**GIVEN TASK:**
Starting at the line with "random.seed(0), np.random.seed(0), noise.seed_set(1)" and stopping at the line with "q.make_compatible(carried.rotation_quaternion)", repeat each line exactly. Include both and omit the rest.

**DATA:**
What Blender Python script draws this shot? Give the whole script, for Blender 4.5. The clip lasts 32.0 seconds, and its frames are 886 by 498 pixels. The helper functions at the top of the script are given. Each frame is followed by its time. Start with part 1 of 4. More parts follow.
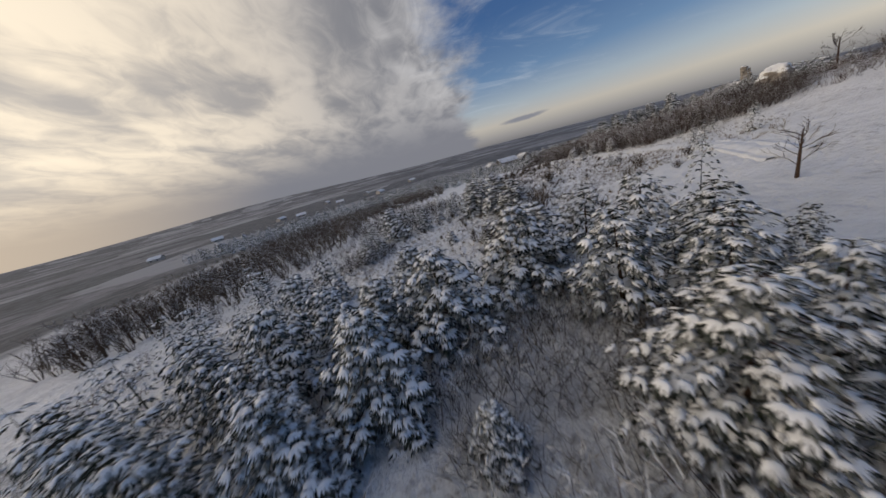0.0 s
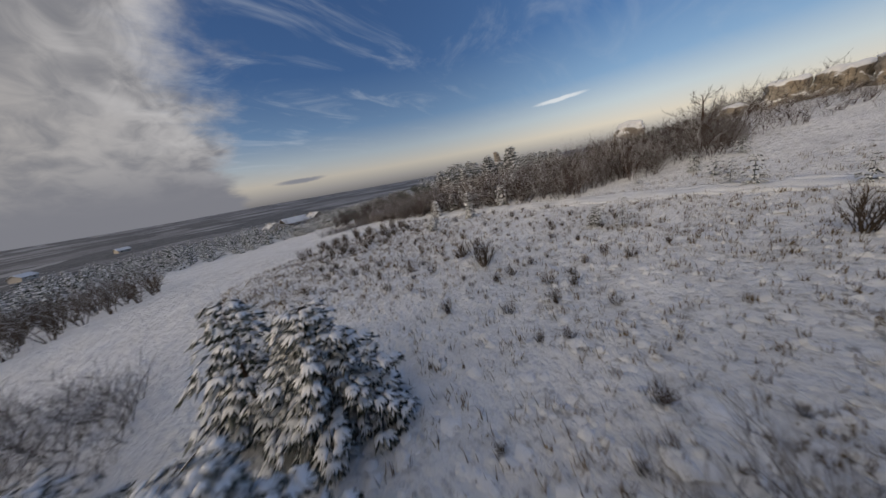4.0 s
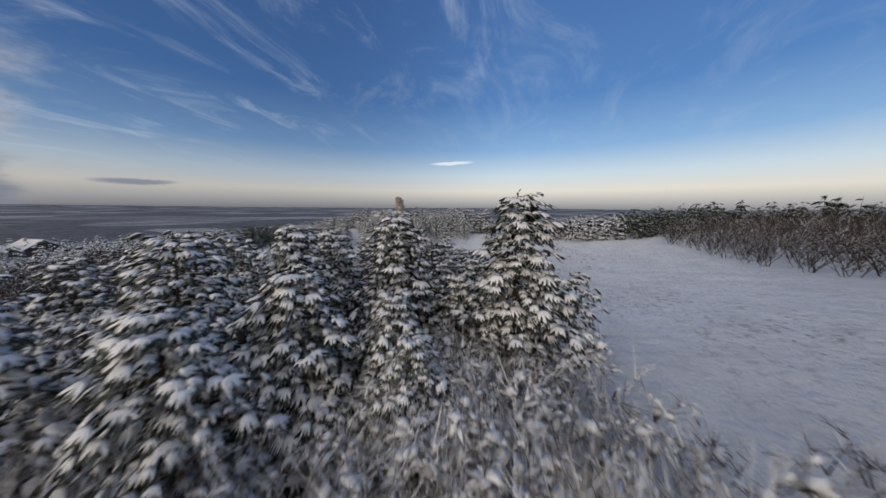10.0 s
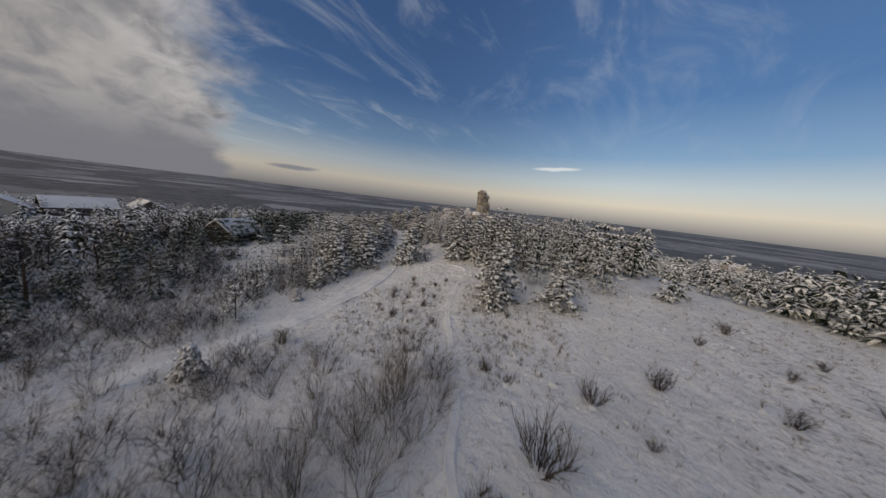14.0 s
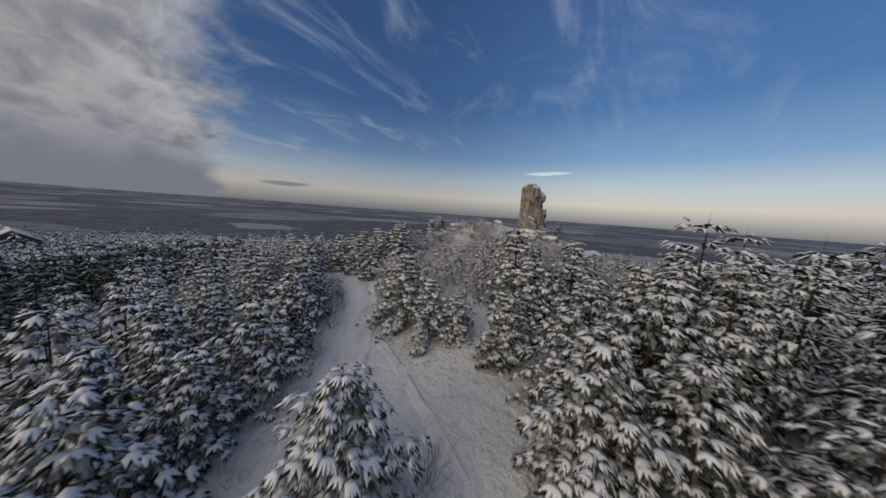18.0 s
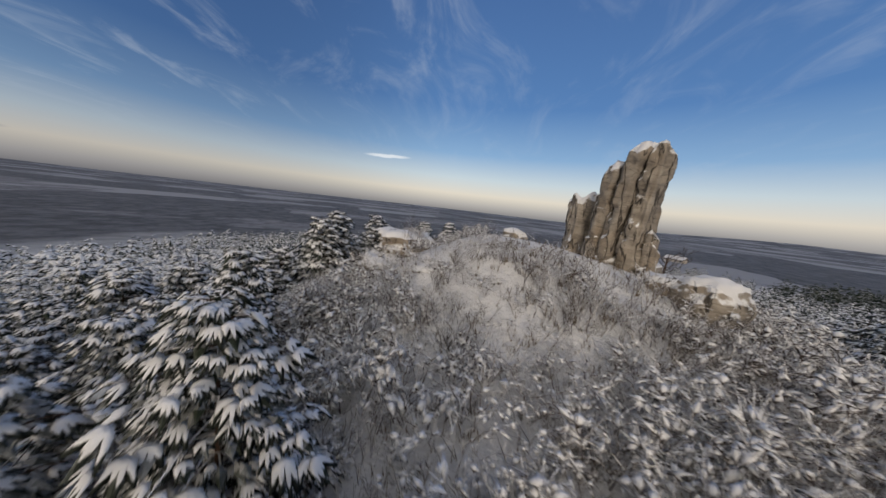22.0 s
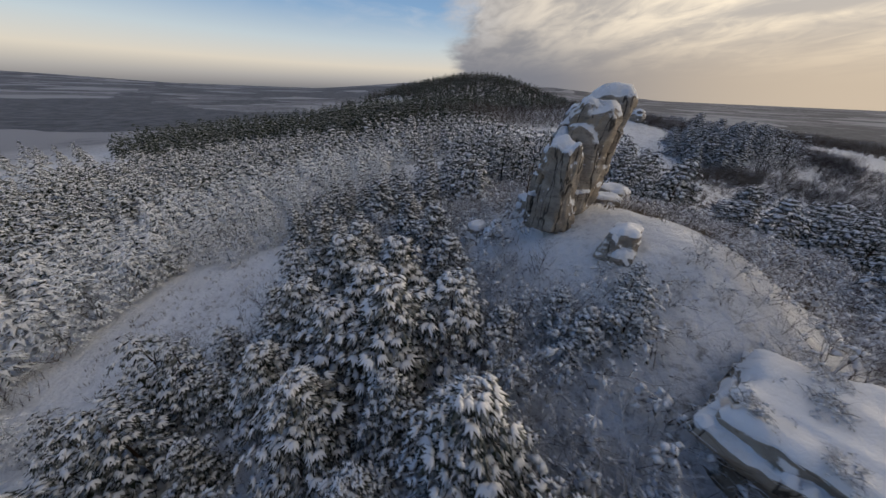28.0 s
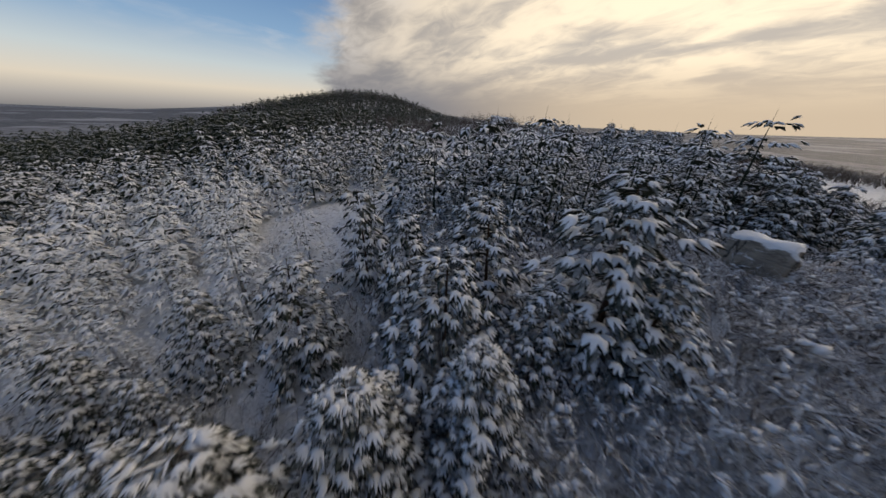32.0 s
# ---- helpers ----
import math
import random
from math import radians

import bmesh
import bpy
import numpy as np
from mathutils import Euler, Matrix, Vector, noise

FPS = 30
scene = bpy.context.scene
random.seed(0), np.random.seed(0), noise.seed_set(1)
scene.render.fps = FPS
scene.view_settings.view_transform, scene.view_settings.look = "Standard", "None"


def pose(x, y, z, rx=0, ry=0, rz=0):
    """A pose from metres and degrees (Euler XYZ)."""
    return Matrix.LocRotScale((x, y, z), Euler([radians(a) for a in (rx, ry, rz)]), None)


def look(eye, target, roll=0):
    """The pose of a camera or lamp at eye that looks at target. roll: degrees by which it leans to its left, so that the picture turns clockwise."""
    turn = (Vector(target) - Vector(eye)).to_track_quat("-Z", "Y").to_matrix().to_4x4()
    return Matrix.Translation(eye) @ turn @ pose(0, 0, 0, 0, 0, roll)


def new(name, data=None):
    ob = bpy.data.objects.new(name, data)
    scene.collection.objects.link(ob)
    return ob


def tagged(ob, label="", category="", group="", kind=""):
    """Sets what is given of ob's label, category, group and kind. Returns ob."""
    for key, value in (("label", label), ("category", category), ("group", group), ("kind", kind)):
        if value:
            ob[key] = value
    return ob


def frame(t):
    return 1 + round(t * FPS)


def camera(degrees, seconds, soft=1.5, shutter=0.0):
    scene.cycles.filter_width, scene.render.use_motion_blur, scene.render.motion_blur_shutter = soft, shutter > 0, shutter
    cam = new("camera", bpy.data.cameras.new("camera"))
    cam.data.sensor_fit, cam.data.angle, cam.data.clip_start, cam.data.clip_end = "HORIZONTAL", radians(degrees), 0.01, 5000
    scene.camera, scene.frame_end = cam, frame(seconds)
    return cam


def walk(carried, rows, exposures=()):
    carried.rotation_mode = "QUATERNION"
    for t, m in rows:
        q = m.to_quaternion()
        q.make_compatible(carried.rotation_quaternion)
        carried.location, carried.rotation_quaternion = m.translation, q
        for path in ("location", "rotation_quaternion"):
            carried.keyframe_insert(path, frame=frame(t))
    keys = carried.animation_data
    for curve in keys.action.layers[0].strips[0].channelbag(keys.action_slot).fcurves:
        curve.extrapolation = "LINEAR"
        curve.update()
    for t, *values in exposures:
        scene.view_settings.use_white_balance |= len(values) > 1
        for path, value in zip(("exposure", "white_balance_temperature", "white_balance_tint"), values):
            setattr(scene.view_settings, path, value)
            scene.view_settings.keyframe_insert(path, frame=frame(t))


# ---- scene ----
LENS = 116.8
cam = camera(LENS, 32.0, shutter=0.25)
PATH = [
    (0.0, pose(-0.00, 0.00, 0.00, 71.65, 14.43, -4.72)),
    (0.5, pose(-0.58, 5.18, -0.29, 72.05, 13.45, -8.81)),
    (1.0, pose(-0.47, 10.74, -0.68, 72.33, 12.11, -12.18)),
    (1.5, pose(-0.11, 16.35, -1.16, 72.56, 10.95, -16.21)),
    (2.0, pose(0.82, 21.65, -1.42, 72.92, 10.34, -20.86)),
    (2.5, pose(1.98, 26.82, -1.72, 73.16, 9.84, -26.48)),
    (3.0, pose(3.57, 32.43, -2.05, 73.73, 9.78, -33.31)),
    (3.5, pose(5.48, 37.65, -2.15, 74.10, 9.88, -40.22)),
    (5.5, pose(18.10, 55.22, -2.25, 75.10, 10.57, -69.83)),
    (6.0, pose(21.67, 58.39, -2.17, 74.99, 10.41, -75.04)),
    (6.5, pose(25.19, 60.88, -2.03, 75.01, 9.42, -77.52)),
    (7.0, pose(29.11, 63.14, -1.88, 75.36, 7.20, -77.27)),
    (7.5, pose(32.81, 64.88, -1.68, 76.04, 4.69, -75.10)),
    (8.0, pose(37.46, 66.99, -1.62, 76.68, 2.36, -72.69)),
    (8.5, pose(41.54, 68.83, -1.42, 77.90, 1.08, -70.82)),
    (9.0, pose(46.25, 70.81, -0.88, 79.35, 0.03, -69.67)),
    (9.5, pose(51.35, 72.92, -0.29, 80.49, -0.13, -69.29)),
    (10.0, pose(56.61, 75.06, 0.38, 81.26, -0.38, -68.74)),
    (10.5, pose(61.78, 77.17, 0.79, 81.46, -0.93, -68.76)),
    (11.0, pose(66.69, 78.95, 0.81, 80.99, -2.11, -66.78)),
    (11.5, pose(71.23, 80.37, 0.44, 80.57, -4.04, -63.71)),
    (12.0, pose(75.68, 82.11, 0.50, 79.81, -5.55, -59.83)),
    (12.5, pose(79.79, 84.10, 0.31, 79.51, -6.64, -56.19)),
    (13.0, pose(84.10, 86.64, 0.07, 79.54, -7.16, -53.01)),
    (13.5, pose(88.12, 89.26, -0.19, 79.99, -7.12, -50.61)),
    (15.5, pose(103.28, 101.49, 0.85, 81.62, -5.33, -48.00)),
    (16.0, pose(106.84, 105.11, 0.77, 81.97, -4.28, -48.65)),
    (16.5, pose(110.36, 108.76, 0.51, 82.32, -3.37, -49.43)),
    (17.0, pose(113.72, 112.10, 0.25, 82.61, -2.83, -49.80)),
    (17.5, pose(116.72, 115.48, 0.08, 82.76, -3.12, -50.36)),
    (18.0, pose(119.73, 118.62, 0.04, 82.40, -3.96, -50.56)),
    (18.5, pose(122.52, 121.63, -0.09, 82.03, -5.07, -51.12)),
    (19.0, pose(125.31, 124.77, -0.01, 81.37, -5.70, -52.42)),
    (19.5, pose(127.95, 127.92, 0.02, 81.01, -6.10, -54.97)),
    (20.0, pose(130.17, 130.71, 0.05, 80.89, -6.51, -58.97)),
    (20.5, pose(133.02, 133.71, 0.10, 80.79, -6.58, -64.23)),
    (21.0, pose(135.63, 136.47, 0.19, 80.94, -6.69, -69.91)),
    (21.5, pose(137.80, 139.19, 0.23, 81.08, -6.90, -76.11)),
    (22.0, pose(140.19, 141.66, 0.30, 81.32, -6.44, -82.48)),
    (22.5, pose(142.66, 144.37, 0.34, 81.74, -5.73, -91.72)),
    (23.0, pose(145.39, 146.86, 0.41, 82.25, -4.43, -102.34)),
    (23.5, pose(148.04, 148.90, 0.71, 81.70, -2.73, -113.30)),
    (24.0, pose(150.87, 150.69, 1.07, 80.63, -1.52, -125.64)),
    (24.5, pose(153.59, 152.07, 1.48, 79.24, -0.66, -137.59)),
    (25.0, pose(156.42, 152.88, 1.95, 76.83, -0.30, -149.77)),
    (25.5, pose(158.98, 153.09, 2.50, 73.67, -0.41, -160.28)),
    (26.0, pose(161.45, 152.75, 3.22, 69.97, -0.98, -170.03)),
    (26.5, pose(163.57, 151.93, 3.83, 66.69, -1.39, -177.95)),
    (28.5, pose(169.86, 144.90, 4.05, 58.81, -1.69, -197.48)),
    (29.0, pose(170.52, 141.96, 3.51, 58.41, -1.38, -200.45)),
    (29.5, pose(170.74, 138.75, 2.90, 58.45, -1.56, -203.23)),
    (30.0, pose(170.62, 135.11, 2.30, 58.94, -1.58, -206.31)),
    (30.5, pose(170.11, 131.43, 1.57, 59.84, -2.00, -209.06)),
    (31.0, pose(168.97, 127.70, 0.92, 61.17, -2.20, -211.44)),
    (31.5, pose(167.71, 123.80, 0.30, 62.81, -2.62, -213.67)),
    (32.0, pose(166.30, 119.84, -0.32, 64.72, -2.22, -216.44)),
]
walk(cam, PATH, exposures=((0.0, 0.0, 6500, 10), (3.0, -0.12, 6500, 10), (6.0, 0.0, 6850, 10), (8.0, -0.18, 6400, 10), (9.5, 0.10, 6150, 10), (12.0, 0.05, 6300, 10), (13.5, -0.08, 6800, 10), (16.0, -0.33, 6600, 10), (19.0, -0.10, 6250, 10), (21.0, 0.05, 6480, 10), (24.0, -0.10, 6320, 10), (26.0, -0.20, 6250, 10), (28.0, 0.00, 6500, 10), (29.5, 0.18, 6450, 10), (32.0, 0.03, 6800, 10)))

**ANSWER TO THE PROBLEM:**
random.seed(0), np.random.seed(0), noise.seed_set(1)
scene.render.fps = FPS
scene.view_settings.view_transform, scene.view_settings.look = "Standard", "None"


def pose(x, y, z, rx=0, ry=0, rz=0):
    """A pose from metres and degrees (Euler XYZ)."""
    return Matrix.LocRotScale((x, y, z), Euler([radians(a) for a in (rx, ry, rz)]), None)


def look(eye, target, roll=0):
    """The pose of a camera or lamp at eye that looks at target. roll: degrees by which it leans to its left, so that the picture turns clockwise."""
    turn = (Vector(target) - Vector(eye)).to_track_quat("-Z", "Y").to_matrix().to_4x4()
    return Matrix.Translation(eye) @ turn @ pose(0, 0, 0, 0, 0, roll)


def new(name, data=None):
    ob = bpy.data.objects.new(name, data)
    scene.collection.objects.link(ob)
    return ob


def tagged(ob, label="", category="", group="", kind=""):
    """Sets what is given of ob's label, category, group and kind. Returns ob."""
    for key, value in (("label", label), ("category", category), ("group", group), ("kind", kind)):
        if value:
            ob[key] = value
    return ob


def frame(t):
    return 1 + round(t * FPS)


def camera(degrees, seconds, soft=1.5, shutter=0.0):
    scene.cycles.filter_width, scene.render.use_motion_blur, scene.render.motion_blur_shutter = soft, shutter > 0, shutter
    cam = new("camera", bpy.data.cameras.new("camera"))
    cam.data.sensor_fit, cam.data.angle, cam.data.clip_start, cam.data.clip_end = "HORIZONTAL", radians(degrees), 0.01, 5000
    scene.camera, scene.frame_end = cam, frame(seconds)
    return cam


def walk(carried, rows, exposures=()):
    carried.rotation_mode = "QUATERNION"
    for t, m in rows:
        q = m.to_quaternion()
        q.make_compatible(carried.rotation_quaternion)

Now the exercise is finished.